Task description:
Repeat the data word for word. Do not include the pictures.

Available data:
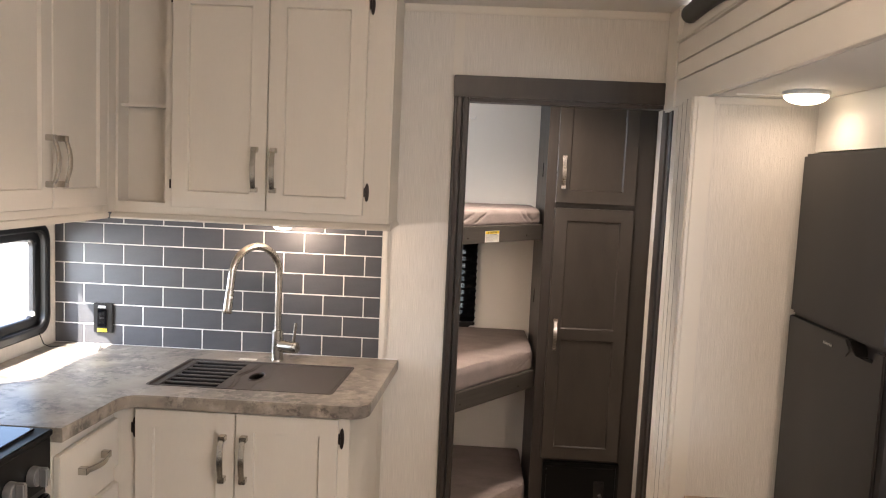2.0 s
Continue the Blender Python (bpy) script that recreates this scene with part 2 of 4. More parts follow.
def laminate():
    """Grey-brown stone-print worktop laminate: cloudy blotches with clusters of dark flecks."""
    m = mat("stone_print_laminate", (0.300, 0.256, 0.208), 0.30, vary=0.5, scale=(6.5, 8, 8), color2=(0.140, 0.122, 0.105), detail=9.0, spec=0.45)
    nt = m.node_tree
    b = nt.nodes["Principled BSDF"]
    col = b.inputs["Base Color"].links[0].from_socket
    coord = nt.nodes.new("ShaderNodeTexCoord")

    def field(scale, lo, hi, rough=0.62):
        n = nt.nodes.new("ShaderNodeTexNoise")
        n.inputs["Scale"].default_value, n.inputs["Detail"].default_value, n.inputs["Roughness"].default_value = scale, 9, rough
        nt.links.new(coord.outputs["Object"], n.inputs["Vector"])
        r = nt.nodes.new("ShaderNodeMapRange")
        r.inputs["From Min"].default_value, r.inputs["From Max"].default_value = lo, hi
        nt.links.new(n.outputs["Fac"], r.inputs["Value"])
        return r.outputs["Result"]

    def blend(a, color, fac):
        mx = nt.nodes.new("ShaderNodeMix")
        mx.data_type = "RGBA"
        mx.inputs["B"].default_value = (*color, 1)
        nt.links.new(fac, mx.inputs["Factor"])
        nt.links.new(a, mx.inputs["A"])
        return mx.outputs["Result"]

    def both(p, q, gain):
        mu = nt.nodes.new("ShaderNodeMath")
        mu.operation = "MULTIPLY"
        nt.links.new(p, mu.inputs[0])
        nt.links.new(q, mu.inputs[1])
        m2 = nt.nodes.new("ShaderNodeMath")
        m2.operation, m2.use_clamp = "MULTIPLY", True
        m2.inputs[1].default_value = gain
        nt.links.new(mu.outputs["Value"], m2.inputs[0])
        return m2.outputs["Value"]
    col = blend(col, (0.40, 0.345, 0.285), both(field(18, 0.48, 0.64), field(6, 0.38, 0.56), 0.85))
    col = blend(col, (0.060, 0.051, 0.044), both(field(34, 0.48, 0.58, 0.7), field(7.5, 0.42, 0.58), 0.85))
    nt.links.new(col, b.inputs["Base Color"])
    return m


LAMINATE = laminate()


# ---- building helpers ----
def mesh_from(bm, name, material, smooth=32):
    bmesh.ops.recalc_face_normals(bm, faces=bm.faces)
    me = bpy.data.meshes.new(name)
    bm.to_mesh(me)
    bm.free()
    me.materials.append(material)
    if smooth:
        for p in me.polygons:
            p.use_smooth = True
        me.set_sharp_from_angle(angle=radians(smooth))
    return me


def root_of(ob):
    while ob.parent:
        ob = ob.parent
    return ob


def part(name, bm, material, parent, label=""):
    """One mesh under a thing or under a part; bm is in world metres."""
    bmesh.ops.transform(bm, matrix=Matrix.Translation(-root_of(parent).location), verts=bm.verts)
    ob = new(name, mesh_from(bm, name, material))
    ob.parent = parent
    return tagged(ob, label)


def thing(name, loc, label, category, group="", kind=""):
    ob = new(name)
    ob.empty_display_size = 0.05
    ob.location = loc
    return tagged(ob, label, category, group, kind)


def solid(name, bm, material, loc, label="", category="", group="", kind=""):
    """A thing that is one mesh; bm is in world metres, loc is its base."""
    bmesh.ops.transform(bm, matrix=Matrix.Translation(-Vector(loc)), verts=bm.verts)
    ob = new(name, mesh_from(bm, name, material))
    ob.location = loc
    return tagged(ob, label, category, group, kind)


def add_box(bm, x0, x1, y0, y1, z0, z1):
    m = Matrix.LocRotScale(((x0 + x1) / 2, (y0 + y1) / 2, (z0 + z1) / 2), None, (abs(x1 - x0), abs(y1 - y0), abs(z1 - z0)))
    return bmesh.ops.create_cube(bm, size=1, matrix=m)["verts"]


def box(x0, x1, y0, y1, z0, z1, bev=0.0015, seg=2):
    bm = bmesh.new()
    add_box(bm, x0, x1, y0, y1, z0, z1)
    if bev:
        bmesh.ops.bevel(bm, geom=list(bm.edges), offset=bev, segments=seg, affect="EDGES", clamp_overlap=True)
    return bm


def cyl(p, q, r0, r1=None, seg=28, bev=0.0):
    """A rod or cone from p to q."""
    p, q = Vector(p), Vector(q)
    bm = bmesh.new()
    d = q - p
    m = Matrix.Translation((p + q) / 2) @ d.to_track_quat("Z", "Y").to_matrix().to_4x4()
    bmesh.ops.create_cone(bm, cap_ends=True, segments=seg, radius1=r0, radius2=r0 if r1 is None else r1, depth=d.length, matrix=m)
    if bev:
        caps = [e for e in bm.edges if any(len(f.verts) > 4 for f in e.link_faces)]
        bmesh.ops.bevel(bm, geom=caps, offset=bev, segments=2, affect="EDGES", clamp_overlap=True)
    return bm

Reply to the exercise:
2.0 s
Continue the Blender Python (bpy) script that recreates this scene with part 2 of 4. More parts follow.
def laminate():
    """Grey-brown stone-print worktop laminate: cloudy blotches with clusters of dark flecks."""
    m = mat("stone_print_laminate", (0.300, 0.256, 0.208), 0.30, vary=0.5, scale=(6.5, 8, 8), color2=(0.140, 0.122, 0.105), detail=9.0, spec=0.45)
    nt = m.node_tree
    b = nt.nodes["Principled BSDF"]
    col = b.inputs["Base Color"].links[0].from_socket
    coord = nt.nodes.new("ShaderNodeTexCoord")

    def field(scale, lo, hi, rough=0.62):
        n = nt.nodes.new("ShaderNodeTexNoise")
        n.inputs["Scale"].default_value, n.inputs["Detail"].default_value, n.inputs["Roughness"].default_value = scale, 9, rough
        nt.links.new(coord.outputs["Object"], n.inputs["Vector"])
        r = nt.nodes.new("ShaderNodeMapRange")
        r.inputs["From Min"].default_value, r.inputs["From Max"].default_value = lo, hi
        nt.links.new(n.outputs["Fac"], r.inputs["Value"])
        return r.outputs["Result"]

    def blend(a, color, fac):
        mx = nt.nodes.new("ShaderNodeMix")
        mx.data_type = "RGBA"
        mx.inputs["B"].default_value = (*color, 1)
        nt.links.new(fac, mx.inputs["Factor"])
        nt.links.new(a, mx.inputs["A"])
        return mx.outputs["Result"]

    def both(p, q, gain):
        mu = nt.nodes.new("ShaderNodeMath")
        mu.operation = "MULTIPLY"
        nt.links.new(p, mu.inputs[0])
        nt.links.new(q, mu.inputs[1])
        m2 = nt.nodes.new("ShaderNodeMath")
        m2.operation, m2.use_clamp = "MULTIPLY", True
        m2.inputs[1].default_value = gain
        nt.links.new(mu.outputs["Value"], m2.inputs[0])
        return m2.outputs["Value"]
    col = blend(col, (0.40, 0.345, 0.285), both(field(18, 0.48, 0.64), field(6, 0.38, 0.56), 0.85))
    col = blend(col, (0.060, 0.051, 0.044), both(field(34, 0.48, 0.58, 0.7), field(7.5, 0.42, 0.58), 0.85))
    nt.links.new(col, b.inputs["Base Color"])
    return m


LAMINATE = laminate()


# ---- building helpers ----
def mesh_from(bm, name, material, smooth=32):
    bmesh.ops.recalc_face_normals(bm, faces=bm.faces)
    me = bpy.data.meshes.new(name)
    bm.to_mesh(me)
    bm.free()
    me.materials.append(material)
    if smooth:
        for p in me.polygons:
            p.use_smooth = True
        me.set_sharp_from_angle(angle=radians(smooth))
    return me


def root_of(ob):
    while ob.parent:
        ob = ob.parent
    return ob


def part(name, bm, material, parent, label=""):
    """One mesh under a thing or under a part; bm is in world metres."""
    bmesh.ops.transform(bm, matrix=Matrix.Translation(-root_of(parent).location), verts=bm.verts)
    ob = new(name, mesh_from(bm, name, material))
    ob.parent = parent
    return tagged(ob, label)


def thing(name, loc, label, category, group="", kind=""):
    ob = new(name)
    ob.empty_display_size = 0.05
    ob.location = loc
    return tagged(ob, label, category, group, kind)


def solid(name, bm, material, loc, label="", category="", group="", kind=""):
    """A thing that is one mesh; bm is in world metres, loc is its base."""
    bmesh.ops.transform(bm, matrix=Matrix.Translation(-Vector(loc)), verts=bm.verts)
    ob = new(name, mesh_from(bm, name, material))
    ob.location = loc
    return tagged(ob, label, category, group, kind)


def add_box(bm, x0, x1, y0, y1, z0, z1):
    m = Matrix.LocRotScale(((x0 + x1) / 2, (y0 + y1) / 2, (z0 + z1) / 2), None, (abs(x1 - x0), abs(y1 - y0), abs(z1 - z0)))
    return bmesh.ops.create_cube(bm, size=1, matrix=m)["verts"]


def box(x0, x1, y0, y1, z0, z1, bev=0.0015, seg=2):
    bm = bmesh.new()
    add_box(bm, x0, x1, y0, y1, z0, z1)
    if bev:
        bmesh.ops.bevel(bm, geom=list(bm.edges), offset=bev, segments=seg, affect="EDGES", clamp_overlap=True)
    return bm


def cyl(p, q, r0, r1=None, seg=28, bev=0.0):
    """A rod or cone from p to q."""
    p, q = Vector(p), Vector(q)
    bm = bmesh.new()
    d = q - p
    m = Matrix.Translation((p + q) / 2) @ d.to_track_quat("Z", "Y").to_matrix().to_4x4()
    bmesh.ops.create_cone(bm, cap_ends=True, segments=seg, radius1=r0, radius2=r0 if r1 is None else r1, depth=d.length, matrix=m)
    if bev:
        caps = [e for e in bm.edges if any(len(f.verts) > 4 for f in e.link_faces)]
        bmesh.ops.bevel(bm, geom=caps, offset=bev, segments=2, affect="EDGES", clamp_overlap=True)
    return bm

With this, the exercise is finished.